Brief: Look below for the line containing "Continue the Blender"; from there through the line containing "speck, 0.12))), 0.5))", both lines included, please set down each line exactly and nothing else.

Data segment:
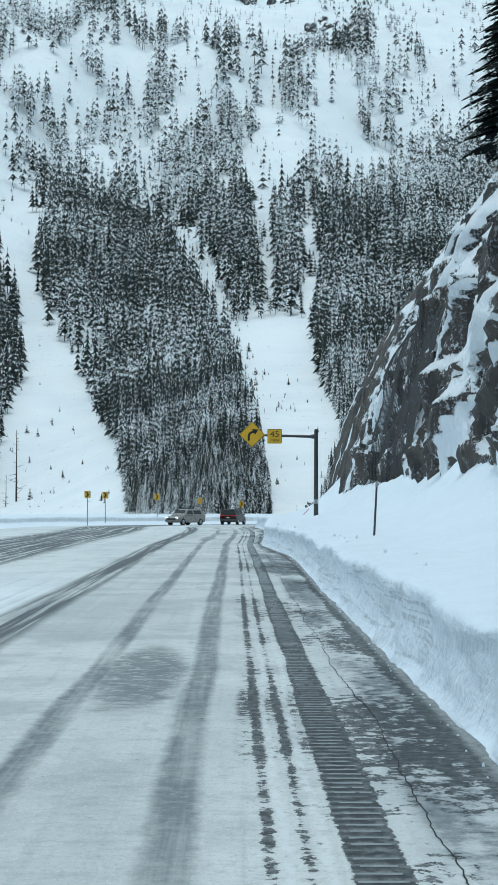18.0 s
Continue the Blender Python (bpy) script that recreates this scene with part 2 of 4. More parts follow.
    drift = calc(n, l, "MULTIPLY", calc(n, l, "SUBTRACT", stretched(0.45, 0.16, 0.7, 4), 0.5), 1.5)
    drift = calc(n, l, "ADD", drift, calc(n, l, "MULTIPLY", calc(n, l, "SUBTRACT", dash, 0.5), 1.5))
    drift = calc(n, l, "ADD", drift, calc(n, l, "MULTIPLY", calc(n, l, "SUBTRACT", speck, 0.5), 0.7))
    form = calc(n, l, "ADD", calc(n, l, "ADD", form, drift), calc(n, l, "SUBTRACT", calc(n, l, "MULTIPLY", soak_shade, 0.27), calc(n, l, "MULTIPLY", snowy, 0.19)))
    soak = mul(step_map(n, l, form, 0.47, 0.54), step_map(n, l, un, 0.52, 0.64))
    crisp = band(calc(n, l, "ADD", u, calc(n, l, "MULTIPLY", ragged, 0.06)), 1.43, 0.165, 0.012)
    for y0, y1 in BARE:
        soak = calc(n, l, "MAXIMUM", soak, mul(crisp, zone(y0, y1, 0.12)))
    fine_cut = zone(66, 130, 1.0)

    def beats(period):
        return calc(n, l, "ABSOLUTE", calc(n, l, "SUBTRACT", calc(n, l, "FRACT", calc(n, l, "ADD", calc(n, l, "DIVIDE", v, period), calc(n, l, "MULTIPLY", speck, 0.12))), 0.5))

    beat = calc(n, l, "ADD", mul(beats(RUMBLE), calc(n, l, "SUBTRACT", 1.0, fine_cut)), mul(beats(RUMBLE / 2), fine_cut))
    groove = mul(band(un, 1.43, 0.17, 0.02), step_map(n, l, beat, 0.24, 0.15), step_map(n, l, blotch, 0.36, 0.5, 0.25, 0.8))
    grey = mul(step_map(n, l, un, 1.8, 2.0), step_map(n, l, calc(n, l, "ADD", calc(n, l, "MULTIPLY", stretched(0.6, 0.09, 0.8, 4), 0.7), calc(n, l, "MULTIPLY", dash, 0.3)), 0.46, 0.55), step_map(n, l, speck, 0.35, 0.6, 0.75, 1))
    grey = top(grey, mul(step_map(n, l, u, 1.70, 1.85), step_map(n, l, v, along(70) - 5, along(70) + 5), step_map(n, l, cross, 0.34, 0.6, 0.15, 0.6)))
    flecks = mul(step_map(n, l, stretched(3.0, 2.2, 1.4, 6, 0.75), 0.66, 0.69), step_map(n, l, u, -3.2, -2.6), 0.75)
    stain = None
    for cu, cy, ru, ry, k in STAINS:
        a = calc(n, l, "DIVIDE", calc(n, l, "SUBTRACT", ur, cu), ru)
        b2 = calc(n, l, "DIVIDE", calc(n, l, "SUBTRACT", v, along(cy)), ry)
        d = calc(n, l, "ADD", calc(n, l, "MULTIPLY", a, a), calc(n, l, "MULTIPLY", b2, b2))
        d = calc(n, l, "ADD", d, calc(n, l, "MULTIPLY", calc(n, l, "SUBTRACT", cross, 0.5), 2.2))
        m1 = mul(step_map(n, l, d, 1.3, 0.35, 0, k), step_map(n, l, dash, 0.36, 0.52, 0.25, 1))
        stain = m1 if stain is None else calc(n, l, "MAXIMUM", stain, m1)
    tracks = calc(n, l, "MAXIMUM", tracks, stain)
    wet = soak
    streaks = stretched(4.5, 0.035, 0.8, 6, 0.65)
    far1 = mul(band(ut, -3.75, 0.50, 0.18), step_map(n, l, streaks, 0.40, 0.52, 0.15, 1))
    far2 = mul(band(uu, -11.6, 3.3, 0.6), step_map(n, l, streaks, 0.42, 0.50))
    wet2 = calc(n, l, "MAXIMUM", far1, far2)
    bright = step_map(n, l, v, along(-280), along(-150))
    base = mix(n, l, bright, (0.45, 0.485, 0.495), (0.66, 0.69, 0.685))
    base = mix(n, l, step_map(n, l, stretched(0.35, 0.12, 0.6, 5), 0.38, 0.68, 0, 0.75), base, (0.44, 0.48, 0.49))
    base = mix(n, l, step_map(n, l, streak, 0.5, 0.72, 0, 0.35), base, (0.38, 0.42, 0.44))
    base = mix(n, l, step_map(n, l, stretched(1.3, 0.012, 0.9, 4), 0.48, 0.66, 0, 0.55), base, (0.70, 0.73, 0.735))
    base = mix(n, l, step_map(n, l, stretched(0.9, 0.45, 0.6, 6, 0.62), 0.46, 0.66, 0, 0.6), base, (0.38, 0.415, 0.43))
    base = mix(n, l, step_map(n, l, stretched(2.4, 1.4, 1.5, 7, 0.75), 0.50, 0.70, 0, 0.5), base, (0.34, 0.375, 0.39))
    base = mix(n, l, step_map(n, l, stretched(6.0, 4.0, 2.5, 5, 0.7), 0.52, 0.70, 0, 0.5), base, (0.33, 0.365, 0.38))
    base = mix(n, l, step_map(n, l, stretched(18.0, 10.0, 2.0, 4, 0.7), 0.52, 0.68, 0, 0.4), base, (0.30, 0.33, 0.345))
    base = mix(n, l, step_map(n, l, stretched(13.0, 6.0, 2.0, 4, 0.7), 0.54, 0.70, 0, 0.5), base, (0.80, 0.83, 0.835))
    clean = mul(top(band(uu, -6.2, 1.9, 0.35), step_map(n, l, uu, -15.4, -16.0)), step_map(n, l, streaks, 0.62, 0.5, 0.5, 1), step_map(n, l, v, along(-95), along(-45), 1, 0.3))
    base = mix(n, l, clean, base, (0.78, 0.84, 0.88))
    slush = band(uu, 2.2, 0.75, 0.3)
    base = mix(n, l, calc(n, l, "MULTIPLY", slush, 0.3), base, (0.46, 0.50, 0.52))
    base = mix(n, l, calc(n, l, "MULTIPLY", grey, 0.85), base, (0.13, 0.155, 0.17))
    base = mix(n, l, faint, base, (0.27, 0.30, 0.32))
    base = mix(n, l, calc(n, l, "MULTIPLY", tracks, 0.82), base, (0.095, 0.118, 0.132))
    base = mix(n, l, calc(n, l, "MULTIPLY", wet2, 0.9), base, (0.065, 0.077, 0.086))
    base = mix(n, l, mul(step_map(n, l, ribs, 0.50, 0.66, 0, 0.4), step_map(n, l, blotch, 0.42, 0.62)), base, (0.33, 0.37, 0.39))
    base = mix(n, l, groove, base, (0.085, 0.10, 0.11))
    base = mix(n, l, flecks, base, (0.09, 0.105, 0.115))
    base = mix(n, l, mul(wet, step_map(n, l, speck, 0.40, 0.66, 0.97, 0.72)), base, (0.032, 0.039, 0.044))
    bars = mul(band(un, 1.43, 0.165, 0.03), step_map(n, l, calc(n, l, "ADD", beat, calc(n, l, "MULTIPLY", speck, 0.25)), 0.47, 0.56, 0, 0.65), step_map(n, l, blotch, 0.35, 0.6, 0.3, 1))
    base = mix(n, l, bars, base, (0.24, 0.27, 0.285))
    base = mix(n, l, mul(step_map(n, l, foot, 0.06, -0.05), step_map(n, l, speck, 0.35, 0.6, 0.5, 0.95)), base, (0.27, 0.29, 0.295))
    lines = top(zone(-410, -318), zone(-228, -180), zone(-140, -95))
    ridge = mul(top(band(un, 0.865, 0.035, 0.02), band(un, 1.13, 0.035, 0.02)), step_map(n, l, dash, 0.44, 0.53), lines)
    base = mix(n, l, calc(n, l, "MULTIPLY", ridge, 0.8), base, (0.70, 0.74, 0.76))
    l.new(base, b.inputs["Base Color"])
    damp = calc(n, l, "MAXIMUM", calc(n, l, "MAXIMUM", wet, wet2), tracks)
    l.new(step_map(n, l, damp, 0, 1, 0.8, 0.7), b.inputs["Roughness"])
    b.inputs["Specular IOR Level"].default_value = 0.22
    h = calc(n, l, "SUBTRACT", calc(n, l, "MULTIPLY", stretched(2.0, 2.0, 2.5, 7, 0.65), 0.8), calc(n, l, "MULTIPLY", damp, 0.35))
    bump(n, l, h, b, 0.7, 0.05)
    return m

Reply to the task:
Continue the Blender Python (bpy) script that recreates this scene with part 2 of 4. More parts follow.
    drift = calc(n, l, "MULTIPLY", calc(n, l, "SUBTRACT", stretched(0.45, 0.16, 0.7, 4), 0.5), 1.5)
    drift = calc(n, l, "ADD", drift, calc(n, l, "MULTIPLY", calc(n, l, "SUBTRACT", dash, 0.5), 1.5))
    drift = calc(n, l, "ADD", drift, calc(n, l, "MULTIPLY", calc(n, l, "SUBTRACT", speck, 0.5), 0.7))
    form = calc(n, l, "ADD", calc(n, l, "ADD", form, drift), calc(n, l, "SUBTRACT", calc(n, l, "MULTIPLY", soak_shade, 0.27), calc(n, l, "MULTIPLY", snowy, 0.19)))
    soak = mul(step_map(n, l, form, 0.47, 0.54), step_map(n, l, un, 0.52, 0.64))
    crisp = band(calc(n, l, "ADD", u, calc(n, l, "MULTIPLY", ragged, 0.06)), 1.43, 0.165, 0.012)
    for y0, y1 in BARE:
        soak = calc(n, l, "MAXIMUM", soak, mul(crisp, zone(y0, y1, 0.12)))
    fine_cut = zone(66, 130, 1.0)

    def beats(period):
        return calc(n, l, "ABSOLUTE", calc(n, l, "SUBTRACT", calc(n, l, "FRACT", calc(n, l, "ADD", calc(n, l, "DIVIDE", v, period), calc(n, l, "MULTIPLY", speck, 0.12))), 0.5))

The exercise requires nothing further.